Le mot « masque », en effet, vient du mot grec signifiant « amulette », un objet pourvu d’une fonction protectrice afin d’attirer et d’absorber l’influence du mauvais œil. Comme Francis Bacon le dit à David Sylvester, peindre consiste à tendre un piège.

Dorian Leader

Le masque a pour fonction de détourner les forces malveillantes. Le piège fonctionne si bien que n’importe quelle image captive l’attention, même une « image » vide. Pensez aux écrans souvent vides de sens qui fascinent le regard et neutralisent les neurones.

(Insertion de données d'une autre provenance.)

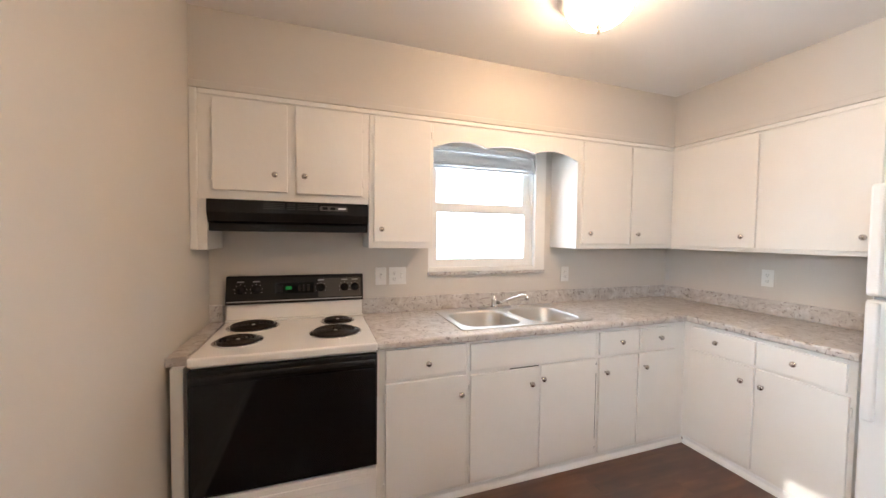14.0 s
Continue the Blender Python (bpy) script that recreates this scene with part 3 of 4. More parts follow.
def plate(kind, face, u, z, gangs, label):
    """A wall plate. face: '+x' etc. and the wall's coordinate; kind 'switch' or 'outlet', or a string of both letters."""
    axis, c = face
    n = 1 if axis[0] == "+" else -1
    w, h = 0.070 + 0.046 * (gangs - 1), 0.115
    base = (c, u, z) if axis[1] == "x" else (u, c, z)
    p = thing("switch_plate" if kind[0] == "s" else "wall_outlet", base, label, "light switch" if kind[0] == "s" else "outlet")

    def bx(a0, a1, c0, c1, d0, d1, bev=0.0):
        lo, hi = c + n * d0, c + n * d1
        return boxes((lo, hi, u + a0, u + a1, z + c0, z + c1, bev)) if axis[1] == "x" else boxes((u + a0, u + a1, lo, hi, z + c0, z + c1, bev))
    part("cover", bx(-w / 2, w / 2, -h / 2, h / 2, 0, 0.006, 0.002), PLASTIC, p)
    for k in range(gangs):
        m = (k - (gangs - 1) / 2) * 0.046
        if kind[k % len(kind)] == "s":
            part("toggle", bx(m - 0.005, m + 0.005, -0.012, 0.010, 0.006, 0.016, 0.002), PLASTIC, p)
            part("slot", bx(m - 0.006, m + 0.006, -0.014, 0.014, 0.0055, 0.0068), GREY, p)
        else:
            for dz in (-0.02, 0.02):
                part("socket", bx(m - 0.0165, m + 0.0165, dz - 0.0145, dz + 0.0145, 0.0055, 0.0075, 0.0015), PLASTIC, p)
                part("slots", bmesh_join(bx(m - 0.008, m - 0.006, dz - 0.005, dz + 0.006, 0.007, 0.0079), bx(m + 0.006, m + 0.008, dz - 0.005, dz + 0.006, 0.007, 0.0079), bx(m - 0.002, m + 0.002, dz - 0.011, dz - 0.007, 0.007, 0.0079)), DARK, p)
    return p


def bmesh_join(*parts):
    out = bmesh.new()
    for b in parts:
        me = bpy.data.meshes.new("join")
        b.to_mesh(me)
        b.free()
        out.from_mesh(me)
        bpy.data.meshes.remove(me)
    return out


plate("s", ("+x", 0), -1.437, 1.297, 3, "white triple light switch beside the front door")
plate("o", ("+x", 0), -2.52, 0.335, 1, "white outlet low on the greige wall")
plate("o", ("-x", LX), -1.32, 0.375, 1, "white outlet low on the side wall")
plate("o", ("-x", LX), -2.17, 0.385, 1, "white cover plate low on the side wall")
plate("s", ("+y", BY), 2.42, 1.342, 1, "white light switch on the back wall")
plate("o", ("+y", BY), 2.42, 0.387, 1, "white outlet low on the back wall")
plate("s", ("+x", 0), -5.82, 1.27, 1, "white light switch under the wall sconce")
plate("s", ("+x", KX), -5.165, 1.30, 2, "white double light switch by the back door")
plate("s", ("-y", KY), -2.635, 1.10, 1, "white light switch beside the range")
plate("os", ("-y", KY), -2.525, 1.10, 2, "white outlet and switch plate over the counter")
plate("o", ("-y", KY), -1.195, 1.08, 1, "white outlet over the counter")
plate("o", ("-x", -T), -2.04, 1.105, 1, "white outlet over the counter corner")

# wall sconce in the hall
sc = thing("wall_sconce", (0, -5.72, 1.93), "lit nickel wall sconce with a square glass shade", "wall lamp")
part("backplate", boxes((0, 0.018, -5.775, -5.665, 1.90, 1.985, 0.004)), NICKEL, sc)
part("arm", tube([(0.018, -5.72, 1.955), (0.06, -5.72, 1.965), (0.105, -5.72, 1.955)], 0.009), NICKEL, sc)
part("socket_cap", lathe([(0.030, 0.0), (0.034, 0.012), (0.02, 0.02), (0.0, 0.022)], (0.105, -5.72, 1.935)), NICKEL, sc)
part("shade", lathe([(0.033, 0.0), (0.043, -0.01), (0.047, -0.10), (0.044, -0.105), (0.0, -0.10)], (0.105, -5.72, 1.938), steps=20), SHADE, sc, "frosted glass shade, lit")
part("bulb", lathe([(0.012, 0.01), (0.022, -0.004), (0.024, -0.016), (0.016, -0.032), (0.0, -0.038)], (0.105, -5.72, 1.832), steps=16), BULB, sc, "bare lit bulb end")


# ---- closet with folding doors ----
closet = structure("trim_closet_head", boxes((-2.43, -0.165, CY, CY + 0.02, 2.035, 2.098, 0.004)), TRIM, "white painted closet head trim", "trim")
# track takes the near-black colour as shade between panel tops and head trim
structure("trim_closet_track", boxes((-2.39, -0.205, CY - 0.065, CY - 0.035, 2.026, 2.044)), DARK, "folding door track, coloured dark as the shade over the panels", "trim")


def folding_door(x0, x1, lead, label, pleat=0.235, depth=0.007, lean=0.0):
    """An accordion door: pleated vinyl panels with a lead post and a pull handle at x = lead. lean: how far the top of the post has run ahead of its foot."""
    d = thing("accordion_door", ((x0 + x1) / 2, CY - 0.05, 0.02), label, "folding door", "closet folding doors")
    fixed = x0 if abs(lead - x1) < abs(lead - x0) else x1

    def leant(bm):
        for v in bm.verts:
            v.co.x += lean * (v.co.z / 2.03) * (v.co.x - fixed) / (lead - fixed)
        return bm
    n = max(2, round((x1 - x0) / (pleat / 2)))
    for k in range(n):
        a, b = x0 + (x1 - x0) * k / n, x0 + (x1 - x0) * (k + 1) / n
        ya, yb = (CY - 0.05 + (depth if (k + j) % 2 else -depth) for j in (0, 1))
        t, bow = 0.004, []
        for j in range(7):
            f = j / 6
            bow.append((a + 0.002 + (b - a - 0.004) * f, ya + (yb - ya) * f + 0.003 * math.sin(math.pi * f)))
        bm = prism(bow + [(x, y - t) for x, y in reversed(bow)], "z", 0.016 + 0.012 * (k % 2), 2.030 - 0.020 * (k % 2))
        for f in bm.faces:
            f.smooth = abs(f.normal.z) < 0.5 and f.calc_area() > 0.02
        part("panel", leant(bm), VINYL, d)
        if k:
            part("hinge_strip", leant(tube([(a, ya, 0.02), (a, ya, 2.024)], 0.0035, 6)), VINYL, d)
    part("lead_post", leant(boxes((lead - 0.018, lead + 0.018, CY - 0.075, CY - 0.028, 0.012, 2.03, 0.005))), VINYL, d)
    h = part("handle", leant(boxes((lead - 0.013, lead + 0.013, CY - 0.028, CY - 0.012, 1.07, 1.23, 0.005))), PLASTIC, d, "white plastic pull handle")
    part("grip", leant(boxes((lead - 0.006, lead + 0.006, CY - 0.012, CY + 0.016, 1.085, 1.10, 0.003), (lead - 0.006, lead + 0.006, CY - 0.012, CY + 0.016, 1.20, 1.215, 0.003), (lead - 0.007, lead + 0.007, CY + 0.010, CY + 0.019, 1.085, 1.215, 0.003))), PLASTIC, h)
    return d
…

Aujourd’hui devant la Joconde (Photo © Christophe Rassat) et le mur vide après le vol du tableau en 1911.

Paravent entre le trop-plein et le vide

Dorian Leader raconte avec intérêt les longues files d’attentes pour voir au Louvre l’emplacement où avait été accrochée la Joconde. Il n’y eut jamais autant de presse que pour venir voir un vide après le vol du tableau par Vincenzo Perrugia en 1911 ! Plus on montre, plus on détourne. C’est ainsi que pratique le prestidigitateur qui exhibe une main pour mieux dissimuler ce que fait l’autre. Si même le vide est significatif, alors le trop plein d’informations ne peut être que suspect. De là vient peut-être la théorie du complot parce qu’elle protègerait, constituerait un masque contre d’autres masques. Saddam Hussein se faisait représenter par plusieurs sosies à la fois pour se protéger et apparaître, frapper l’imagination.